◆ Directions ◆
Exactly reproduce all the records, keeping pictures out of the copy.
## BEGIN
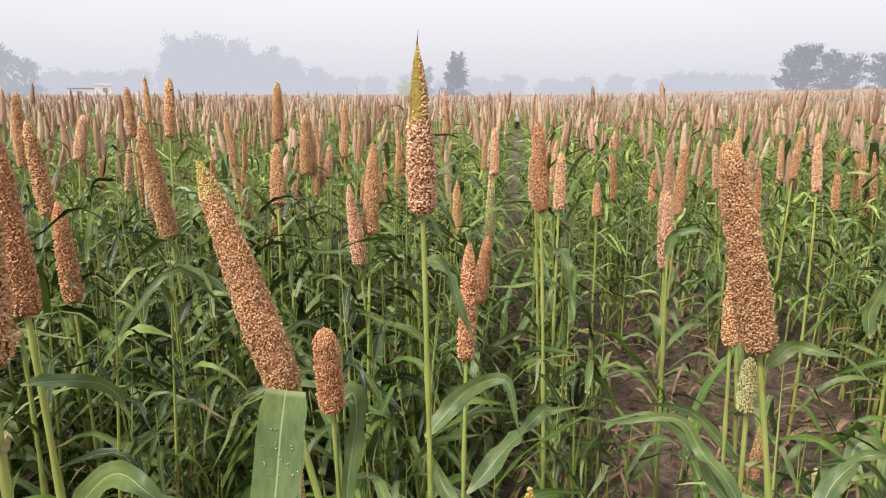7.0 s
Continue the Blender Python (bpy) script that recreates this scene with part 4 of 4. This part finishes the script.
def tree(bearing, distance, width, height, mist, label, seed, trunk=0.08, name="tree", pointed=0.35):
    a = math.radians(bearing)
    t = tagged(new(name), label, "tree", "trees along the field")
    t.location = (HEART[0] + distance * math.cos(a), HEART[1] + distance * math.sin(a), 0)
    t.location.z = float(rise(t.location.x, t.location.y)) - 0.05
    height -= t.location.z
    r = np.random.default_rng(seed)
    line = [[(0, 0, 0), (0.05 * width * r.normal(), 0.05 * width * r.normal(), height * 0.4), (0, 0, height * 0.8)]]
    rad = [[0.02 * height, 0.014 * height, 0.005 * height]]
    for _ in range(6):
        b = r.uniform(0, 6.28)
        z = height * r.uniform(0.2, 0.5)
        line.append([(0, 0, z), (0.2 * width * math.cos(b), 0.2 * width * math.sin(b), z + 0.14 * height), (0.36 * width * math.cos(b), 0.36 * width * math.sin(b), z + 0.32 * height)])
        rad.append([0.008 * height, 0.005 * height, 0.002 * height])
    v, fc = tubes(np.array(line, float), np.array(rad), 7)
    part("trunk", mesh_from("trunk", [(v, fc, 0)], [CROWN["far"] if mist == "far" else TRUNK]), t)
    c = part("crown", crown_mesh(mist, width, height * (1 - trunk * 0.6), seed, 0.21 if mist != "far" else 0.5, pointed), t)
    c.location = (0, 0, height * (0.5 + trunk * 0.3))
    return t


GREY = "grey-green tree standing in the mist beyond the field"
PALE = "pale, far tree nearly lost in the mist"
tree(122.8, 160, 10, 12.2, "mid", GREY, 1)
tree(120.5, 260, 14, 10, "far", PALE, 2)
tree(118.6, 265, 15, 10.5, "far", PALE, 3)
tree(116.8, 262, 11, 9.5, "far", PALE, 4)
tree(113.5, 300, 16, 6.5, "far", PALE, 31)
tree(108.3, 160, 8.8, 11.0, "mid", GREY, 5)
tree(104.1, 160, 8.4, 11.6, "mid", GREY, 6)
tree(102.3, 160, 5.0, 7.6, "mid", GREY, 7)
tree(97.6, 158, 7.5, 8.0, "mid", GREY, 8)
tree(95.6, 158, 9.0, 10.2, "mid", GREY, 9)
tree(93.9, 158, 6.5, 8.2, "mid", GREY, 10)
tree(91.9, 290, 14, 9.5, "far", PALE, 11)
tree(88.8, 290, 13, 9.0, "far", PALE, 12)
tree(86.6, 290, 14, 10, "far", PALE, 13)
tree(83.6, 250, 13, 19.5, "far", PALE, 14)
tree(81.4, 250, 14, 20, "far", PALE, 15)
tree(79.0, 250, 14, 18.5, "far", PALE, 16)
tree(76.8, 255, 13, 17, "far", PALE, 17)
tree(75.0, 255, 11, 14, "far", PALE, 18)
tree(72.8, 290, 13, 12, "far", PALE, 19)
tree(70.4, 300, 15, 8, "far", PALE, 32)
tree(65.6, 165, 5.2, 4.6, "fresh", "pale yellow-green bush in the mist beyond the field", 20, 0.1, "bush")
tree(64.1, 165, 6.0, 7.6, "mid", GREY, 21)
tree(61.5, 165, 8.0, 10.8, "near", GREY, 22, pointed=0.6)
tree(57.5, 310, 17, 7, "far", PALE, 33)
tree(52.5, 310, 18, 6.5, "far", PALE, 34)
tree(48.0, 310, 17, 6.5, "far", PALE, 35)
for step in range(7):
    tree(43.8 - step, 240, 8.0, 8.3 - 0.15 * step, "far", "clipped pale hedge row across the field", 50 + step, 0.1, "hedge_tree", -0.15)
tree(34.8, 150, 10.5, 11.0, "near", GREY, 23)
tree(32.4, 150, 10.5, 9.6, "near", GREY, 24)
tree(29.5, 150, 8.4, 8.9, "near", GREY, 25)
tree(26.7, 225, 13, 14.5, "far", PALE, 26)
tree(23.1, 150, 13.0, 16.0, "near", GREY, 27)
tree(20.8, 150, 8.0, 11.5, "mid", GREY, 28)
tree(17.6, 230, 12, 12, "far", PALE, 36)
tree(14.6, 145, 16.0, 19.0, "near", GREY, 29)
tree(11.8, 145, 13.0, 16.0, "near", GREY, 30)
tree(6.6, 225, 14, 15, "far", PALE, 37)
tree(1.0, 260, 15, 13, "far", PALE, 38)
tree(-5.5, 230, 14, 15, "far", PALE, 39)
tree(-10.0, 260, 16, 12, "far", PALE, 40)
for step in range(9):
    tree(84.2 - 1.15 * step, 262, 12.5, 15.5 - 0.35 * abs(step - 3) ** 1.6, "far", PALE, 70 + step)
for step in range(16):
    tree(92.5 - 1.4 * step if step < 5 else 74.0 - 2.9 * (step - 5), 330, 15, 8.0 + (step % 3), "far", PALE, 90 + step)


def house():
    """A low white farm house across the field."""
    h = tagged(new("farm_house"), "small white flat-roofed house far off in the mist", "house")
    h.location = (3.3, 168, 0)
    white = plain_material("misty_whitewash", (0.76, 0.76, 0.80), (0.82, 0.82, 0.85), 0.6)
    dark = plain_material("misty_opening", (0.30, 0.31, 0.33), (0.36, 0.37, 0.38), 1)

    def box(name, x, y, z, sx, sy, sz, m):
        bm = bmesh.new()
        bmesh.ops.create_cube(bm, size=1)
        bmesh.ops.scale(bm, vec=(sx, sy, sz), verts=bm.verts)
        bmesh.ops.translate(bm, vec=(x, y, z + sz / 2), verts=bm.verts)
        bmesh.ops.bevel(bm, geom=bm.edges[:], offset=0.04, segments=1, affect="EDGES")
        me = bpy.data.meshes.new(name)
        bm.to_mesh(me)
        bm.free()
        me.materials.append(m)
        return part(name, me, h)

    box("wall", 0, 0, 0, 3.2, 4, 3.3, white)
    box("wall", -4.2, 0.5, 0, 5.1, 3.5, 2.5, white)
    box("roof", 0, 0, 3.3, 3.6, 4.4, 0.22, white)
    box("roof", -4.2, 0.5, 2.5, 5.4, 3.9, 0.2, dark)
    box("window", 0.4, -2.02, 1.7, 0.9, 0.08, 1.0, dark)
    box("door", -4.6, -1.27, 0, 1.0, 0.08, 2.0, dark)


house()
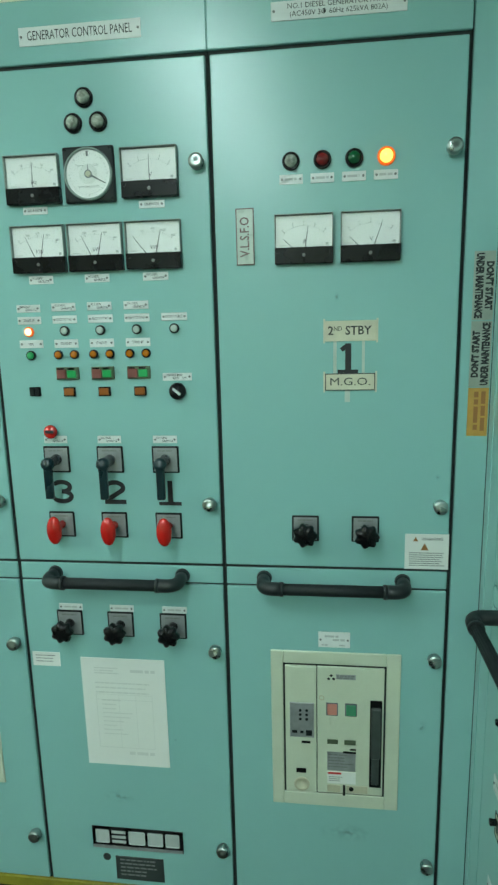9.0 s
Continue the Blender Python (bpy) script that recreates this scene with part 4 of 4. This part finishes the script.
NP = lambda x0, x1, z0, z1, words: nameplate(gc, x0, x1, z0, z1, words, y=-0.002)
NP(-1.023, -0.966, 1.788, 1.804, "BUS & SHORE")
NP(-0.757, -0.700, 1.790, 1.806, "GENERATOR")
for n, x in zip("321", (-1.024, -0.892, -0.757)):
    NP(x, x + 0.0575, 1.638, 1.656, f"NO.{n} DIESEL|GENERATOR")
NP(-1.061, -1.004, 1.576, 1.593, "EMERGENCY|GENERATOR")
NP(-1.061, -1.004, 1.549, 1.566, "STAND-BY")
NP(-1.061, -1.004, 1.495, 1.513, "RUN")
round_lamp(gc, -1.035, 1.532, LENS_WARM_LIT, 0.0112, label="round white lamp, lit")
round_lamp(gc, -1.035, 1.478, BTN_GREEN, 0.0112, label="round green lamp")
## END
◆ Task answer ◆
7.0 s
Continue the Blender Python (bpy) script that recreates this scene with part 4 of 4. This part finishes the script.
def tree(bearing, distance, width, height, mist, label, seed, trunk=0.08, name="tree", pointed=0.35):
    a = math.radians(bearing)
    t = tagged(new(name), label, "tree", "trees along the field")
    t.location = (HEART[0] + distance * math.cos(a), HEART[1] + distance * math.sin(a), 0)
    t.location.z = float(rise(t.location.x, t.location.y)) - 0.05
    height -= t.location.z
    r = np.random.default_rng(seed)
    line = [[(0, 0, 0), (0.05 * width * r.normal(), 0.05 * width * r.normal(), height * 0.4), (0, 0, height * 0.8)]]
    rad = [[0.02 * height, 0.014 * height, 0.005 * height]]
    for _ in range(6):
        b = r.uniform(0, 6.28)
        z = height * r.uniform(0.2, 0.5)
        line.append([(0, 0, z), (0.2 * width * math.cos(b), 0.2 * width * math.sin(b), z + 0.14 * height), (0.36 * width * math.cos(b), 0.36 * width * math.sin(b), z + 0.32 * height)])
        rad.append([0.008 * height, 0.005 * height, 0.002 * height])
    v, fc = tubes(np.array(line, float), np.array(rad), 7)
    part("trunk", mesh_from("trunk", [(v, fc, 0)], [CROWN["far"] if mist == "far" else TRUNK]), t)
    c = part("crown", crown_mesh(mist, width, height * (1 - trunk * 0.6), seed, 0.21 if mist != "far" else 0.5, pointed), t)
    c.location = (0, 0, height * (0.5 + trunk * 0.3))
    return t


GREY = "grey-green tree standing in the mist beyond the field"
PALE = "pale, far tree nearly lost in the mist"
tree(122.8, 160, 10, 12.2, "mid", GREY, 1)
tree(120.5, 260, 14, 10, "far", PALE, 2)
tree(118.6, 265, 15, 10.5, "far", PALE, 3)
tree(116.8, 262, 11, 9.5, "far", PALE, 4)
tree(113.5, 300, 16, 6.5, "far", PALE, 31)
tree(108.3, 160, 8.8, 11.0, "mid", GREY, 5)
tree(104.1, 160, 8.4, 11.6, "mid", GREY, 6)
tree(102.3, 160, 5.0, 7.6, "mid", GREY, 7)
tree(97.6, 158, 7.5, 8.0, "mid", GREY, 8)
tree(95.6, 158, 9.0, 10.2, "mid", GREY, 9)
tree(93.9, 158, 6.5, 8.2, "mid", GREY, 10)
tree(91.9, 290, 14, 9.5, "far", PALE, 11)
tree(88.8, 290, 13, 9.0, "far", PALE, 12)
tree(86.6, 290, 14, 10, "far", PALE, 13)
tree(83.6, 250, 13, 19.5, "far", PALE, 14)
tree(81.4, 250, 14, 20, "far", PALE, 15)
tree(79.0, 250, 14, 18.5, "far", PALE, 16)
tree(76.8, 255, 13, 17, "far", PALE, 17)
tree(75.0, 255, 11, 14, "far", PALE, 18)
tree(72.8, 290, 13, 12, "far", PALE, 19)
tree(70.4, 300, 15, 8, "far", PALE, 32)
tree(65.6, 165, 5.2, 4.6, "fresh", "pale yellow-green bush in the mist beyond the field", 20, 0.1, "bush")
tree(64.1, 165, 6.0, 7.6, "mid", GREY, 21)
tree(61.5, 165, 8.0, 10.8, "near", GREY, 22, pointed=0.6)
tree(57.5, 310, 17, 7, "far", PALE, 33)
tree(52.5, 310, 18, 6.5, "far", PALE, 34)
tree(48.0, 310, 17, 6.5, "far", PALE, 35)
for step in range(7):
    tree(43.8 - step, 240, 8.0, 8.3 - 0.15 * step, "far", "clipped pale hedge row across the field", 50 + step, 0.1, "hedge_tree", -0.15)
tree(34.8, 150, 10.5, 11.0, "near", GREY, 23)
tree(32.4, 150, 10.5, 9.6, "near", GREY, 24)
tree(29.5, 150, 8.4, 8.9, "near", GREY, 25)
tree(26.7, 225, 13, 14.5, "far", PALE, 26)
tree(23.1, 150, 13.0, 16.0, "near", GREY, 27)
tree(20.8, 150, 8.0, 11.5, "mid", GREY, 28)
tree(17.6, 230, 12, 12, "far", PALE, 36)
tree(14.6, 145, 16.0, 19.0, "near", GREY, 29)
tree(11.8, 145, 13.0, 16.0, "near", GREY, 30)
tree(6.6, 225, 14, 15, "far", PALE, 37)
tree(1.0, 260, 15, 13, "far", PALE, 38)
tree(-5.5, 230, 14, 15, "far", PALE, 39)
tree(-10.0, 260, 16, 12, "far", PALE, 40)
for step in range(9):
    tree(84.2 - 1.15 * step, 262, 12.5, 15.5 - 0.35 * abs(step - 3) ** 1.6, "far", PALE, 70 + step)
for step in range(16):
    tree(92.5 - 1.4 * step if step < 5 else 74.0 - 2.9 * (step - 5), 330, 15, 8.0 + (step % 3), "far", PALE, 90 + step)


def house():
    """A low white farm house across the field."""
    h = tagged(new("farm_house"), "small white flat-roofed house far off in the mist", "house")
    h.location = (3.3, 168, 0)
    white = plain_material("misty_whitewash", (0.76, 0.76, 0.80), (0.82, 0.82, 0.85), 0.6)
    dark = plain_material("misty_opening", (0.30, 0.31, 0.33), (0.36, 0.37, 0.38), 1)

    def box(name, x, y, z, sx, sy, sz, m):
        bm = bmesh.new()
        bmesh.ops.create_cube(bm, size=1)
        bmesh.ops.scale(bm, vec=(sx, sy, sz), verts=bm.verts)
        bmesh.ops.translate(bm, vec=(x, y, z + sz / 2), verts=bm.verts)
        bmesh.ops.bevel(bm, geom=bm.edges[:], offset=0.04, segments=1, affect="EDGES")
        me = bpy.data.meshes.new(name)
        bm.to_mesh(me)
        bm.free()
        me.materials.append(m)
        return part(name, me, h)

    box("wall", 0, 0, 0, 3.2, 4, 3.3, white)
    box("wall", -4.2, 0.5, 0, 5.1, 3.5, 2.5, white)
    box("roof", 0, 0, 3.3, 3.6, 4.4, 0.22, white)
    box("roof", -4.2, 0.5, 2.5, 5.4, 3.9, 0.2, dark)
    box("window", 0.4, -2.02, 1.7, 0.9, 0.08, 1.0, dark)
    box("door", -4.6, -1.27, 0, 1.0, 0.08, 2.0, dark)


house()
9.0 s
Continue the Blender Python (bpy) script that recreates this scene with part 4 of 4. This part finishes the script.
NP = lambda x0, x1, z0, z1, words: nameplate(gc, x0, x1, z0, z1, words, y=-0.002)
NP(-1.023, -0.966, 1.788, 1.804, "BUS & SHORE")
NP(-0.757, -0.700, 1.790, 1.806, "GENERATOR")
for n, x in zip("321", (-1.024, -0.892, -0.757)):
    NP(x, x + 0.0575, 1.638, 1.656, f"NO.{n} DIESEL|GENERATOR")
NP(-1.061, -1.004, 1.576, 1.593, "EMERGENCY|GENERATOR")
NP(-1.061, -1.004, 1.549, 1.566, "STAND-BY")
NP(-1.061, -1.004, 1.495, 1.513, "RUN")
round_lamp(gc, -1.035, 1.532, LENS_WARM_LIT, 0.0112, label="round white lamp, lit")
round_lamp(gc, -1.035, 1.478, BTN_GREEN, 0.0112, label="round green lamp")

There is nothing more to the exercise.